GIVEN INFORMATION:
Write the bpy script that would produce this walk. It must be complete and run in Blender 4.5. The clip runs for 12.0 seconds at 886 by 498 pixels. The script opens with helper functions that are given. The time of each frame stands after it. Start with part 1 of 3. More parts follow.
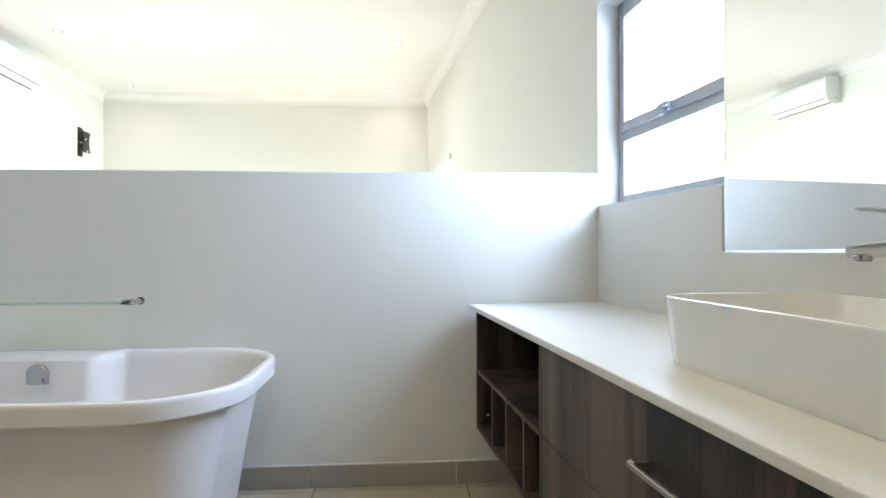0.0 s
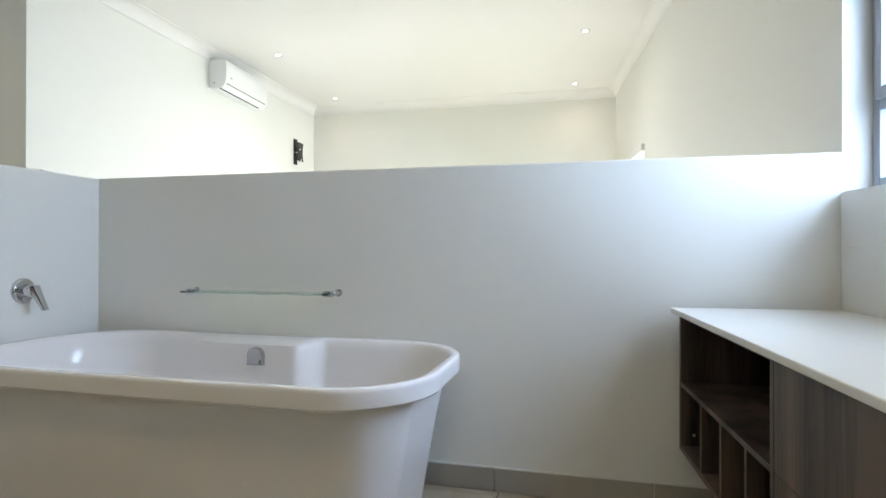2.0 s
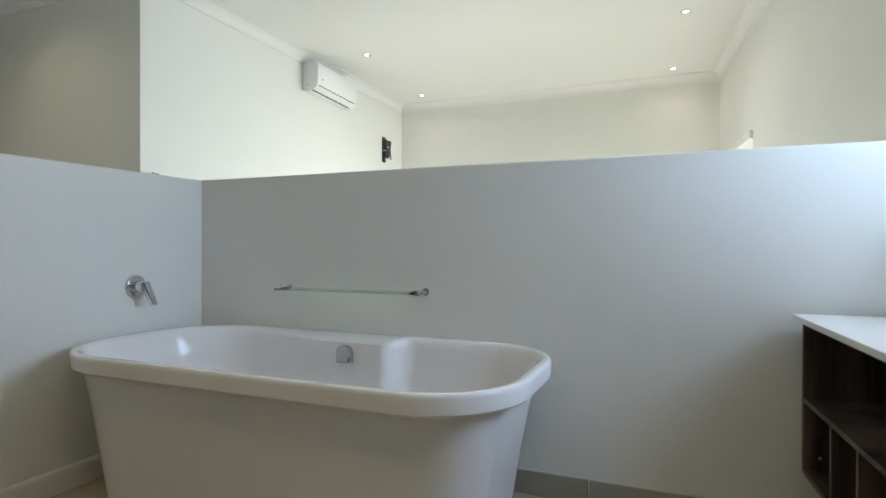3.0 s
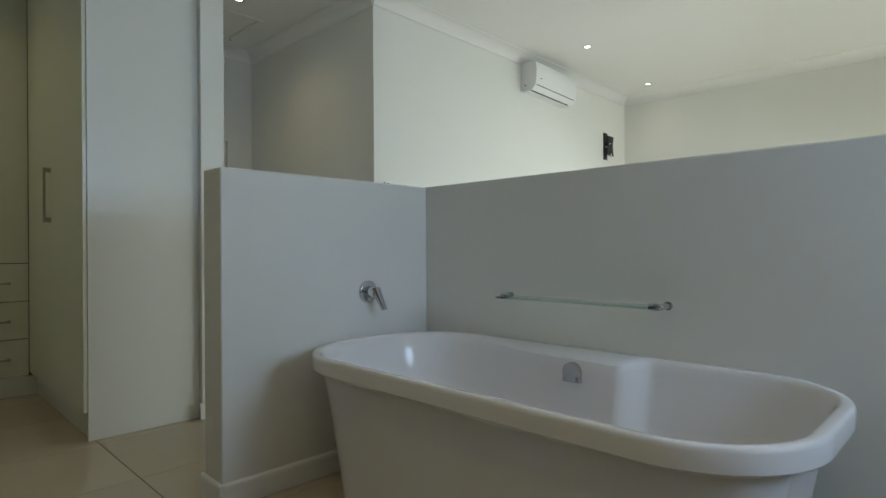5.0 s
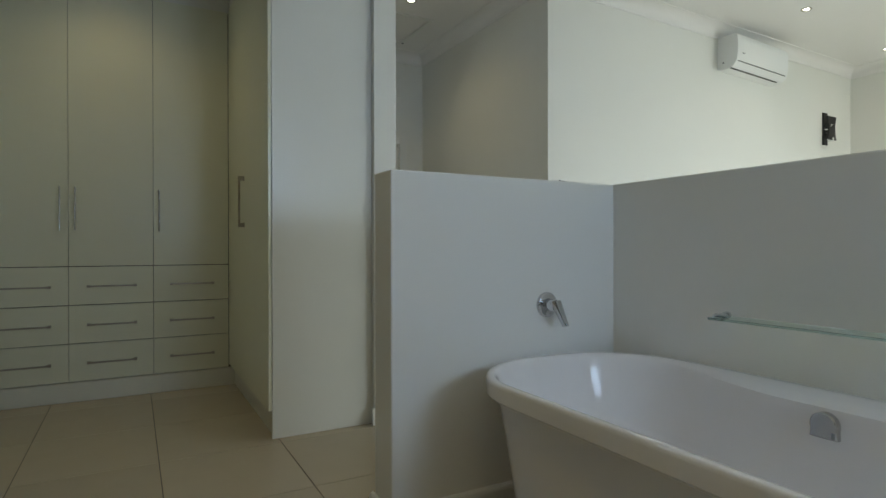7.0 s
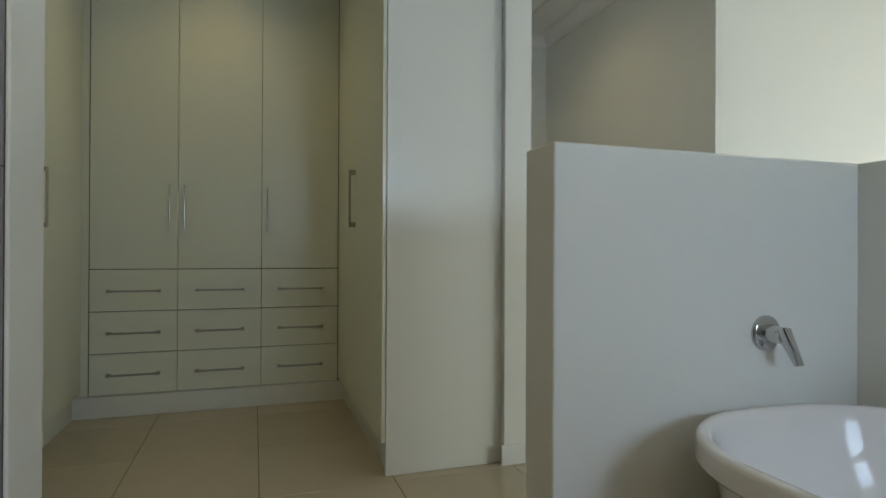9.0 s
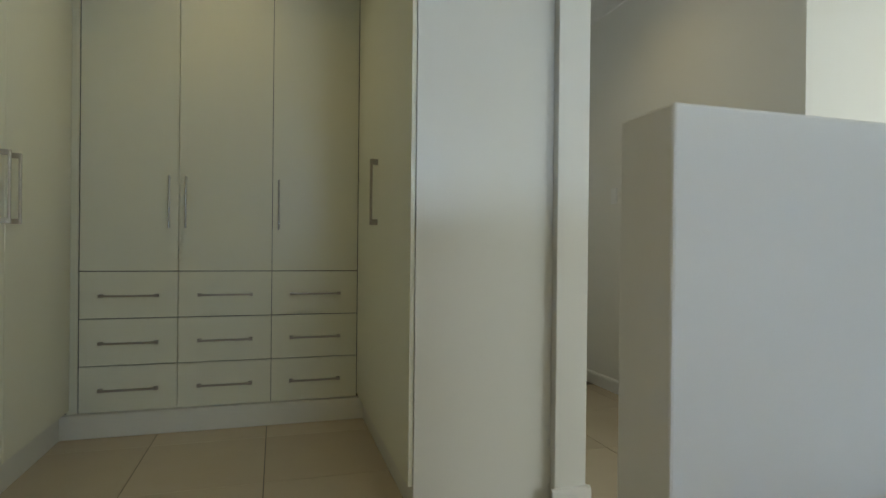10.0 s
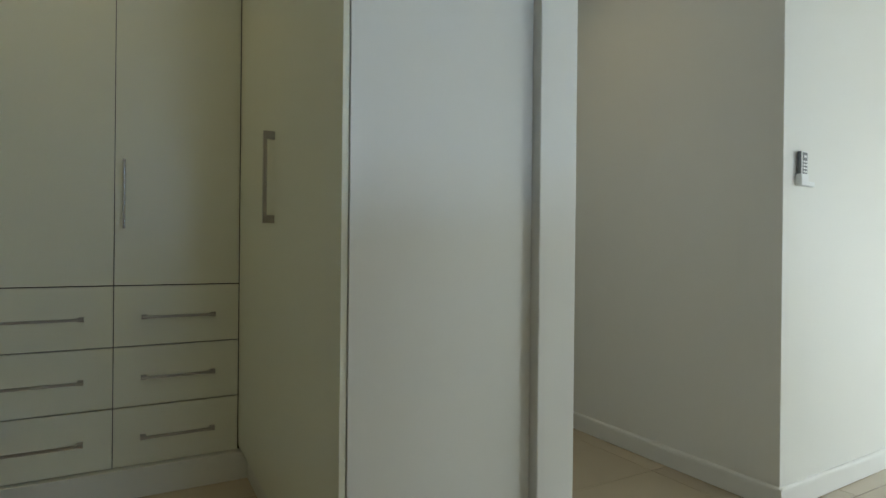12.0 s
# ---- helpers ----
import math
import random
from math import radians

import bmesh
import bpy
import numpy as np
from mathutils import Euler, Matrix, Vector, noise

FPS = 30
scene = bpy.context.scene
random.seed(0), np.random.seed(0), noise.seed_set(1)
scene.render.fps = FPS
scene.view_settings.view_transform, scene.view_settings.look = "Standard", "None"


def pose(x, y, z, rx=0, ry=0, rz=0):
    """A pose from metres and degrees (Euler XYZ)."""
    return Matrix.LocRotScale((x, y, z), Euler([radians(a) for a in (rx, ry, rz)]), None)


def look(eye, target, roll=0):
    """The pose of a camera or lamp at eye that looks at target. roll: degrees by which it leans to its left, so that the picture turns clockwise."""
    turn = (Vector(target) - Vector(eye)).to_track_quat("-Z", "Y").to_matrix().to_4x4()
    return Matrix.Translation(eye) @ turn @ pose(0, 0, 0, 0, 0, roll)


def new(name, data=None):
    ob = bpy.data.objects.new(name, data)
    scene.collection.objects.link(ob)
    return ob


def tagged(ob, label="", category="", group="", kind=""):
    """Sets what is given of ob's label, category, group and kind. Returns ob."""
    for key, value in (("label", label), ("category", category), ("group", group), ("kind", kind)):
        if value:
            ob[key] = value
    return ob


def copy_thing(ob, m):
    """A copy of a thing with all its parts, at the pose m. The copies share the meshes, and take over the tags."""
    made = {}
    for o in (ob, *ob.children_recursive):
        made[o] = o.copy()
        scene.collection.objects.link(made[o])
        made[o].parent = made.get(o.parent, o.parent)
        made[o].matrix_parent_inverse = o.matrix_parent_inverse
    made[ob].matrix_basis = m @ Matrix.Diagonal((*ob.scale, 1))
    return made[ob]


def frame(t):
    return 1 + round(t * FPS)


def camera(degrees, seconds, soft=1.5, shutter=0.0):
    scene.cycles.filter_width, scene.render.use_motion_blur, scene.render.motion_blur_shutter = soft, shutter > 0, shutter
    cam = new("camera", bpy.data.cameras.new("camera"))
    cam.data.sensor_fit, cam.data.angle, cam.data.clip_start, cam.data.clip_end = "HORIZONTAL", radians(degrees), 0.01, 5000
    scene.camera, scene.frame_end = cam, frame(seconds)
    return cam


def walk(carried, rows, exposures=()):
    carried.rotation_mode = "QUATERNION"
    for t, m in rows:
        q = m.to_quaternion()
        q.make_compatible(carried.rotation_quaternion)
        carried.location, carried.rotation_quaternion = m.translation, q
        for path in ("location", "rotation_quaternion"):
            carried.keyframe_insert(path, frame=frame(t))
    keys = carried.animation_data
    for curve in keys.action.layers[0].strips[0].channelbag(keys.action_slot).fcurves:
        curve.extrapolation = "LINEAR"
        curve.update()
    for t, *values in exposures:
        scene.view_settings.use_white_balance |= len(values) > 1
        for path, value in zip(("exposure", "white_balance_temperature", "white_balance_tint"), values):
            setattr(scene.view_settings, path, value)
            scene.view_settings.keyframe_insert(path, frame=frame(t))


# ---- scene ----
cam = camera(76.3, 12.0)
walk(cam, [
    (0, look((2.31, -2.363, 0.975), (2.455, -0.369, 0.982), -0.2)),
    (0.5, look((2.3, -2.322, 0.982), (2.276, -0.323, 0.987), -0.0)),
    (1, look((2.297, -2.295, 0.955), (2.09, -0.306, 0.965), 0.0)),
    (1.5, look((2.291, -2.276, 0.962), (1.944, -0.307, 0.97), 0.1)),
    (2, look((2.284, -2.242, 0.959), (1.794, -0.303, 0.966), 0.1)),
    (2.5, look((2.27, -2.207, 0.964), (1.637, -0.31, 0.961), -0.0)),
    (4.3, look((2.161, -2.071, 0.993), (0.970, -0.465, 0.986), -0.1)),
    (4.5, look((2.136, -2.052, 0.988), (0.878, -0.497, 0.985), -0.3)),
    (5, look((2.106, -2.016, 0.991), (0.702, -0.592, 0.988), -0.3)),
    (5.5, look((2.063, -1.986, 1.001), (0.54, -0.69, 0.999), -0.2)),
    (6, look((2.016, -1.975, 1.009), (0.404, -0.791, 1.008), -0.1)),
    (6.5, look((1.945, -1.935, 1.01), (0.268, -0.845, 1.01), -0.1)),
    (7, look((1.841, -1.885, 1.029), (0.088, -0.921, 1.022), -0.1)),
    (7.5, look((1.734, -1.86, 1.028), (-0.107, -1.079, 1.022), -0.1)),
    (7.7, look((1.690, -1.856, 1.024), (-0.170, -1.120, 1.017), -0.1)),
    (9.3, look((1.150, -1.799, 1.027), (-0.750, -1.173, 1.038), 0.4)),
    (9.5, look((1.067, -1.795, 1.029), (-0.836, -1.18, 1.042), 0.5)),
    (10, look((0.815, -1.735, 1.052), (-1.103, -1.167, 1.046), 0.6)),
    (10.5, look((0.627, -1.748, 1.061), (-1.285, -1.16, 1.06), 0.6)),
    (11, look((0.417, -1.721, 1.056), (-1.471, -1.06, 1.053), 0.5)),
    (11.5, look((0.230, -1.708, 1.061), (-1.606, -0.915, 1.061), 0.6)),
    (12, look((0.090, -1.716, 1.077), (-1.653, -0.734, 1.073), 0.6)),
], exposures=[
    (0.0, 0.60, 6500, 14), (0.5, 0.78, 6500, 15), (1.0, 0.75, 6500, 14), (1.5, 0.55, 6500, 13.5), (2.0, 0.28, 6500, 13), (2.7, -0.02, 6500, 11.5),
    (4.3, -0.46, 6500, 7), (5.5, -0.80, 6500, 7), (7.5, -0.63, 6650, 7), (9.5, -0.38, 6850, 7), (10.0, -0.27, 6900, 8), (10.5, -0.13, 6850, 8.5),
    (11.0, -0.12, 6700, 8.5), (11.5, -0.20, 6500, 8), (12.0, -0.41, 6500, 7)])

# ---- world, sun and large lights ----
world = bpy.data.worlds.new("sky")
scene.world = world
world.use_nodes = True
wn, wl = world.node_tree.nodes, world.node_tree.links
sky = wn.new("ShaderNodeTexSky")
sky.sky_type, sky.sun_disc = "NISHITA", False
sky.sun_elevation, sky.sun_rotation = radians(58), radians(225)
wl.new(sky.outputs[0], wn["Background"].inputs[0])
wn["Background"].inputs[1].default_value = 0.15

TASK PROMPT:
In the data above, please extract the lines from the first one through the line with "pose from metres", exactly, and keep pictures out.

SOLUTION FOR THIS TASK:
Write the bpy script that would produce this walk. It must be complete and run in Blender 4.5. The clip runs for 12.0 seconds at 886 by 498 pixels. The script opens with helper functions that are given. The time of each frame stands after it. Start with part 1 of 3. More parts follow.
0.0 s
2.0 s
3.0 s
5.0 s
7.0 s
9.0 s
10.0 s
12.0 s
# ---- helpers ----
import math
import random
from math import radians

import bmesh
import bpy
import numpy as np
from mathutils import Euler, Matrix, Vector, noise

FPS = 30
scene = bpy.context.scene
random.seed(0), np.random.seed(0), noise.seed_set(1)
scene.render.fps = FPS
scene.view_settings.view_transform, scene.view_settings.look = "Standard", "None"


def pose(x, y, z, rx=0, ry=0, rz=0):
    """A pose from metres and degrees (Euler XYZ)."""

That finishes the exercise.